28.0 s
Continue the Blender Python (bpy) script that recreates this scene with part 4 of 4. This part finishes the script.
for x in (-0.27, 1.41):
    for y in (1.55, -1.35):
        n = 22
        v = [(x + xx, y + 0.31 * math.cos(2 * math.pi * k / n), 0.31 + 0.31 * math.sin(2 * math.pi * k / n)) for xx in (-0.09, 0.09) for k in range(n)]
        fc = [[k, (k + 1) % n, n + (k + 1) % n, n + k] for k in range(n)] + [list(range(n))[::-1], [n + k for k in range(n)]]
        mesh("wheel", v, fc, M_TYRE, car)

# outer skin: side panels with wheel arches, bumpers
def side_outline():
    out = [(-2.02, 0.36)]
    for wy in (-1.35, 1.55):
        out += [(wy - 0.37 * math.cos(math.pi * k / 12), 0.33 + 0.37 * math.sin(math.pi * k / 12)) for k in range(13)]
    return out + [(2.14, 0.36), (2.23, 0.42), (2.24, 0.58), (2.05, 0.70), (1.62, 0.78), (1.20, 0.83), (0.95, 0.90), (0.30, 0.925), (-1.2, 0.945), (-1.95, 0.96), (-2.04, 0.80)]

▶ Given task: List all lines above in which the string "with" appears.

▶ Result below:
Continue the Blender Python (bpy) script that recreates this scene with part 4 of 4. This part finishes the script.
# outer skin: side panels with wheel arches, bumpers